• _Exercise_
Scan the material below for the string "degrees", and copy every line where it shows up.

++++++++

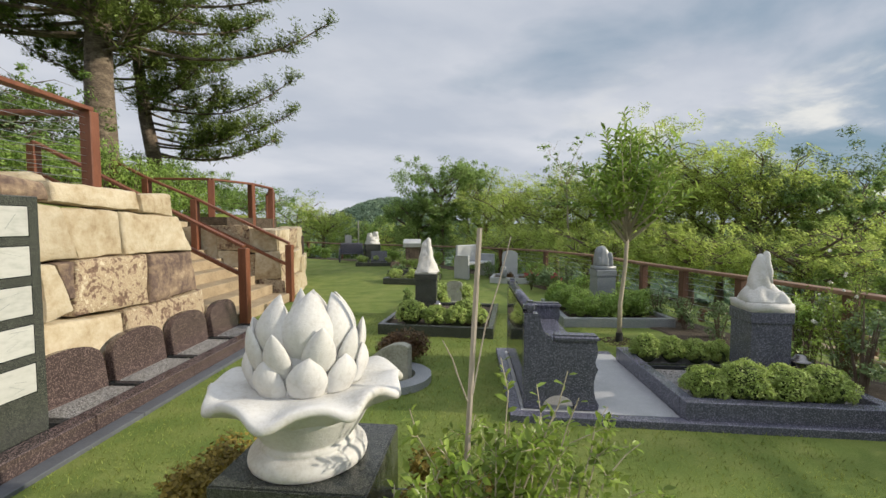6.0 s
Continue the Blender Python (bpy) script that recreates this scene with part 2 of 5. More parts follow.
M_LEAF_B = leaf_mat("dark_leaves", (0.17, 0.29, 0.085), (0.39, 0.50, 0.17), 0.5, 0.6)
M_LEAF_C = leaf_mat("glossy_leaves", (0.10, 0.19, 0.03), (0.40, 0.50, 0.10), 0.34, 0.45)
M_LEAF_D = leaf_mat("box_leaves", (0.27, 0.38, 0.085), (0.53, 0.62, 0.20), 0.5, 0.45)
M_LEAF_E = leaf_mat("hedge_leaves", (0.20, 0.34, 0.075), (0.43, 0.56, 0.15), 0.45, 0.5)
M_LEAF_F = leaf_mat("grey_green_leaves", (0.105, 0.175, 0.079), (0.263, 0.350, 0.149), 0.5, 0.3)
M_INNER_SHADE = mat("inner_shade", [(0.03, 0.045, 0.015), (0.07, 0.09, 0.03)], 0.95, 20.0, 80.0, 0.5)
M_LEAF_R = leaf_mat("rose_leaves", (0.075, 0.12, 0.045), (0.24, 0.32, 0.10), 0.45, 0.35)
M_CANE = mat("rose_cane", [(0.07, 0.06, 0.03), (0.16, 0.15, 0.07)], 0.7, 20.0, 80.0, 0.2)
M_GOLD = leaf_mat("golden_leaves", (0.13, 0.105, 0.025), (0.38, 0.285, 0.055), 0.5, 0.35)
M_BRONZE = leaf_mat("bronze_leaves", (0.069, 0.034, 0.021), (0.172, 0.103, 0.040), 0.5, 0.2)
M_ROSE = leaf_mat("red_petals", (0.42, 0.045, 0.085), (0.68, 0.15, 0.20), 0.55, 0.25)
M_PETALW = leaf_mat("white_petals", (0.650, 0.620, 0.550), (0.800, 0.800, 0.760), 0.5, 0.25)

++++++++

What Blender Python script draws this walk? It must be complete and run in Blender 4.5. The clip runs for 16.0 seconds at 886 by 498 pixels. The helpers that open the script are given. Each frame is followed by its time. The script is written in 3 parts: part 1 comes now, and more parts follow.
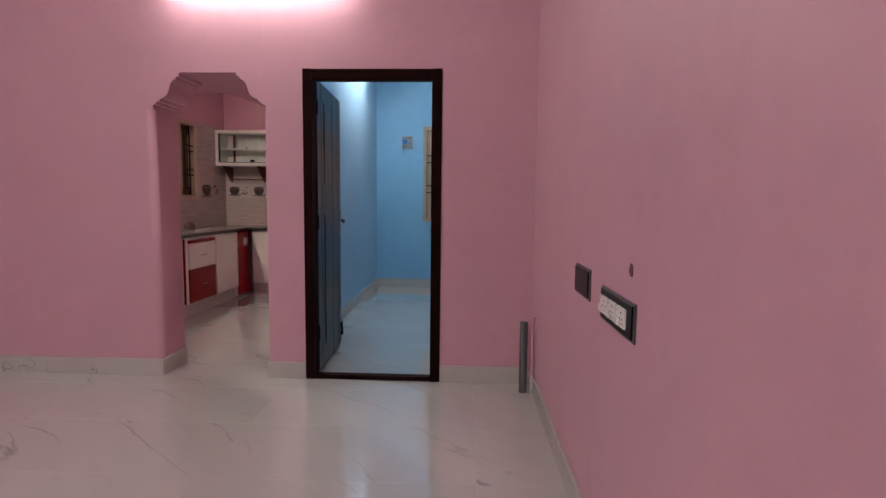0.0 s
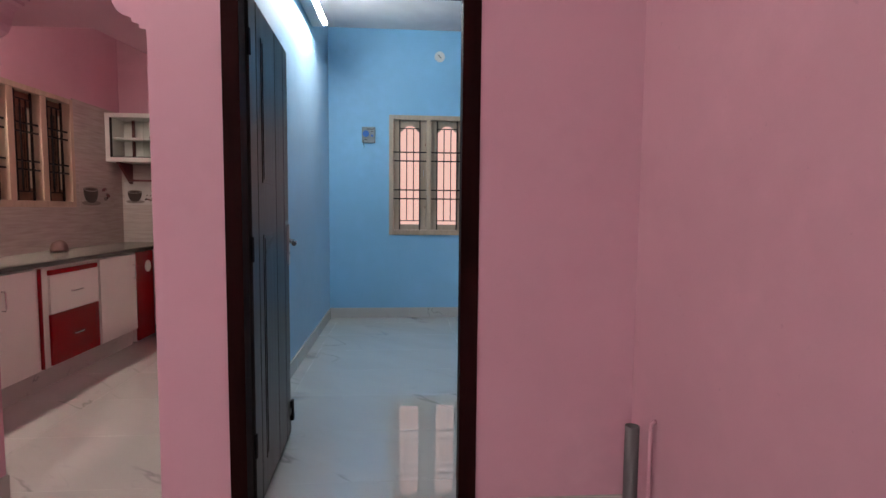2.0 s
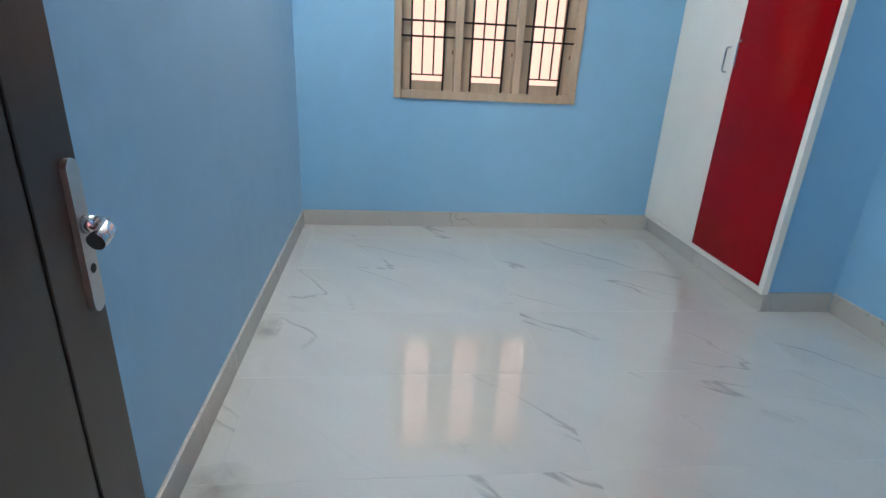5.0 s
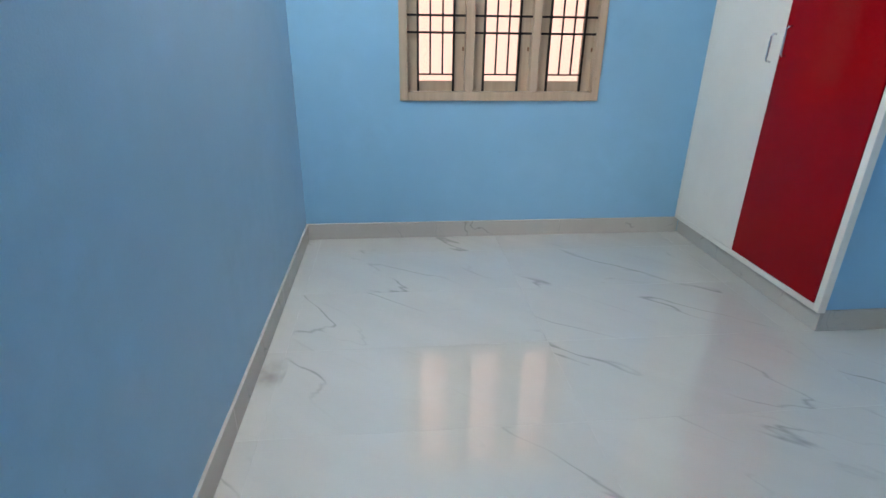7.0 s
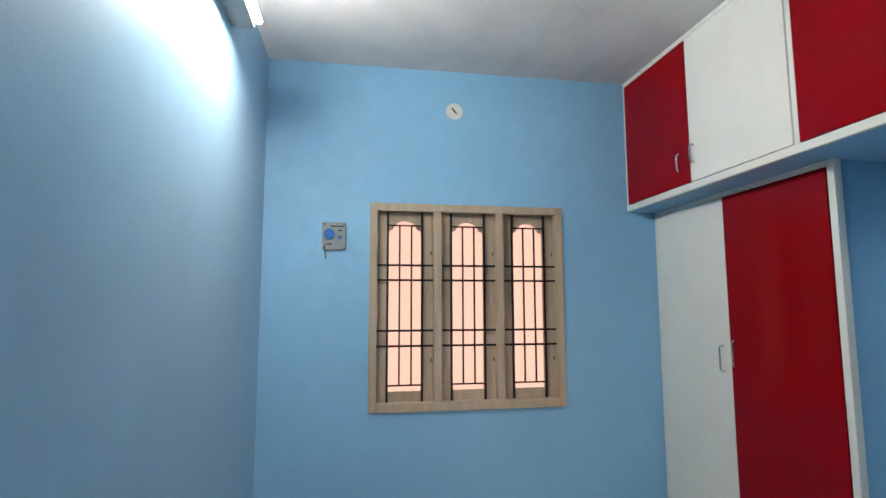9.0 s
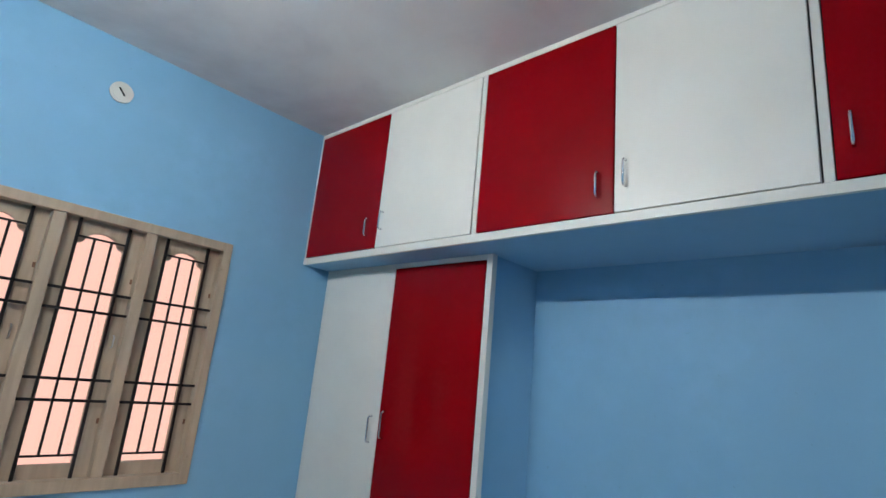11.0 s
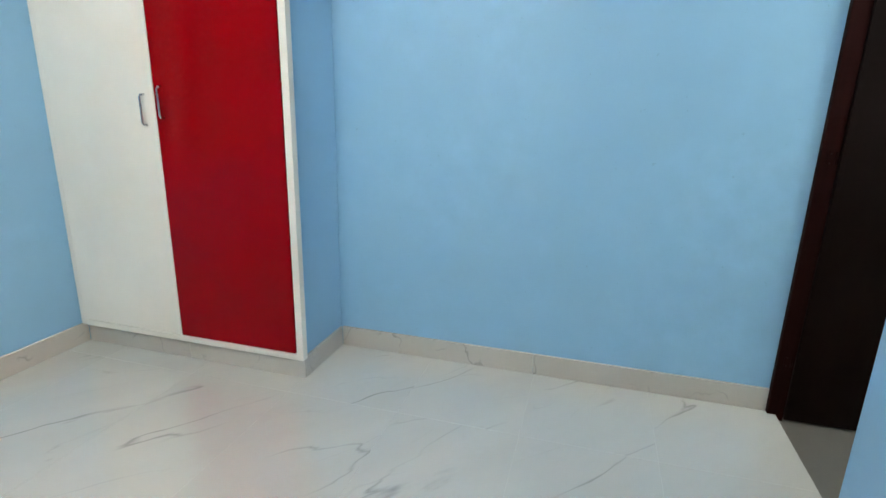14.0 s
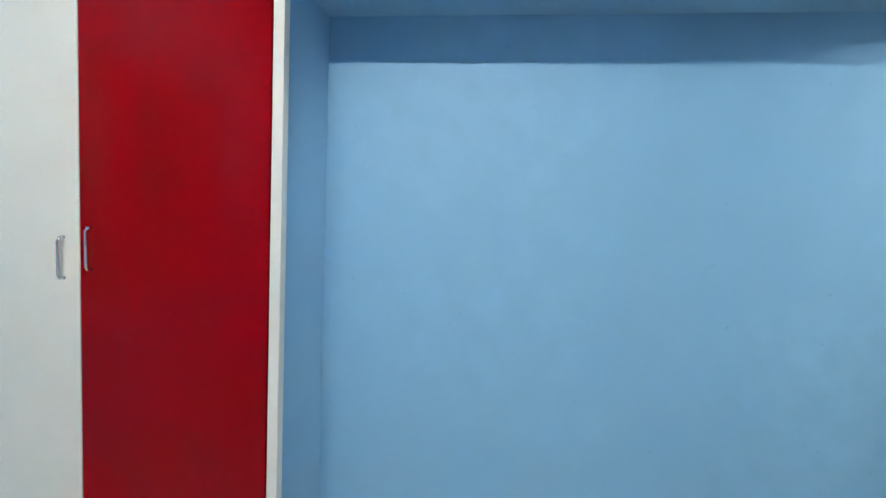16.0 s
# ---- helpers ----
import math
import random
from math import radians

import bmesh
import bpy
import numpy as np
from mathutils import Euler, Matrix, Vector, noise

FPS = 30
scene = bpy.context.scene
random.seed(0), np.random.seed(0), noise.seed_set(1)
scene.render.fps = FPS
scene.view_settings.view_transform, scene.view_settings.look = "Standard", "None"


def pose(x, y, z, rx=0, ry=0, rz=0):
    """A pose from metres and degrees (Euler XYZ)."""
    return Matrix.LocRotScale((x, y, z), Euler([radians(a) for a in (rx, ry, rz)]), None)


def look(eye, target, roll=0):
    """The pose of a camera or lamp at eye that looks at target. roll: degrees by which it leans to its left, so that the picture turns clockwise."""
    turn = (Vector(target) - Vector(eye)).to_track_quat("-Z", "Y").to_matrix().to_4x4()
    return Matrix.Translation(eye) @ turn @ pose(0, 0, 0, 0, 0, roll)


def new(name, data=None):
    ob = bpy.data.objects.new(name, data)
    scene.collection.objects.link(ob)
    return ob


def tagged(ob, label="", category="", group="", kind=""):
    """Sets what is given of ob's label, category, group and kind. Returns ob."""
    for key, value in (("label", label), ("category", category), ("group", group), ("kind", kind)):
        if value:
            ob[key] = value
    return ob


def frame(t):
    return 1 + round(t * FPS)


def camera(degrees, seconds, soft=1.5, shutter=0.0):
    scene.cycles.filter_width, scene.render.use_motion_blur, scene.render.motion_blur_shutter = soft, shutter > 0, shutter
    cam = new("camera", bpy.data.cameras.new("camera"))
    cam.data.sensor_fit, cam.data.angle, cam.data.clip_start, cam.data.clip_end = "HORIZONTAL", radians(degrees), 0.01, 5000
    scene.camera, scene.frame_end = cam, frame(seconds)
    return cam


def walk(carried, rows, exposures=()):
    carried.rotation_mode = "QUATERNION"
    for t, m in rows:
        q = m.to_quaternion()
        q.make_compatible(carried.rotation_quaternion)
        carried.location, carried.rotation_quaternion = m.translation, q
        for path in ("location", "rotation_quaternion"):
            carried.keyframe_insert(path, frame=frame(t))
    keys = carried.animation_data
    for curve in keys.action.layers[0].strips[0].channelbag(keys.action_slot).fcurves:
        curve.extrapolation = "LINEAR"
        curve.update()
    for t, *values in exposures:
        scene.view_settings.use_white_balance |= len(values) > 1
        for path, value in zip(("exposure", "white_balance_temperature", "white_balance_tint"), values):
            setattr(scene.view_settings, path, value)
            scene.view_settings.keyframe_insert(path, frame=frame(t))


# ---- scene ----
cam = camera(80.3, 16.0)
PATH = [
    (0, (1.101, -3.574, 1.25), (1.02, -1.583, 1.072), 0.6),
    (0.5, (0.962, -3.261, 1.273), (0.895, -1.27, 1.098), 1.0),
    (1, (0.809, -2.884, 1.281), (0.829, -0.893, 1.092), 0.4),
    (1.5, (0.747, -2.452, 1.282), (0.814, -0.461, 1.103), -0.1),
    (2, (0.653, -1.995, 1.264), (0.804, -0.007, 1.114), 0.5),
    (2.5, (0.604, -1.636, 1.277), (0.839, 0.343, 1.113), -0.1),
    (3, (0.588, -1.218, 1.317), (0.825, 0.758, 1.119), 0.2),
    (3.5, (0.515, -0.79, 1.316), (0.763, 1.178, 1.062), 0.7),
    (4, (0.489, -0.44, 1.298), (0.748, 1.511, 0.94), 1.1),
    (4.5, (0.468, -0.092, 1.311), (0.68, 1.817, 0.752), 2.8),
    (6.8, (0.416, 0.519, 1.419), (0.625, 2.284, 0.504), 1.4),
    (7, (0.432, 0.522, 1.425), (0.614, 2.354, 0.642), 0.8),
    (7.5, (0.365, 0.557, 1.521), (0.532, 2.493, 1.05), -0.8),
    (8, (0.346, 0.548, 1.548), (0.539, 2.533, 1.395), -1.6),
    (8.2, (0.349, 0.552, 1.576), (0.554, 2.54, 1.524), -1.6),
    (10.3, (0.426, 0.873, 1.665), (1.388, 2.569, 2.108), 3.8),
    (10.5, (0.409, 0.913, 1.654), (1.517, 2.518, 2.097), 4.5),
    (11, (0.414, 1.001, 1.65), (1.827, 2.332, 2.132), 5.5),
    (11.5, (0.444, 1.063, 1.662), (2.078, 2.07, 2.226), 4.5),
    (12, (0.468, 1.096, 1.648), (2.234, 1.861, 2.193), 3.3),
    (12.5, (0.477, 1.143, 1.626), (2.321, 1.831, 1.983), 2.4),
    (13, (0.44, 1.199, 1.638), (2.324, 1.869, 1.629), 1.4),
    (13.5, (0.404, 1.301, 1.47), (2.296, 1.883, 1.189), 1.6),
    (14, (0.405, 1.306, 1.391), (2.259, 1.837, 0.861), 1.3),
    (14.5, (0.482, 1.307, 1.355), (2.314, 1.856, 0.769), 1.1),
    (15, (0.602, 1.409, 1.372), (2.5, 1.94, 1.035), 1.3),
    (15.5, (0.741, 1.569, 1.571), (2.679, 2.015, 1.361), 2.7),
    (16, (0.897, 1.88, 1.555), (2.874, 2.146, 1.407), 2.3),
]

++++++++

• _Solution to the exercise_
    """A pose from metres and degrees (Euler XYZ)."""
    """The pose of a camera or lamp at eye that looks at target. roll: degrees by which it leans to its left, so that the picture turns clockwise."""
def camera(degrees, seconds, soft=1.5, shutter=0.0):
    cam.data.sensor_fit, cam.data.angle, cam.data.clip_start, cam.data.clip_end = "HORIZONTAL", radians(degrees), 0.01, 5000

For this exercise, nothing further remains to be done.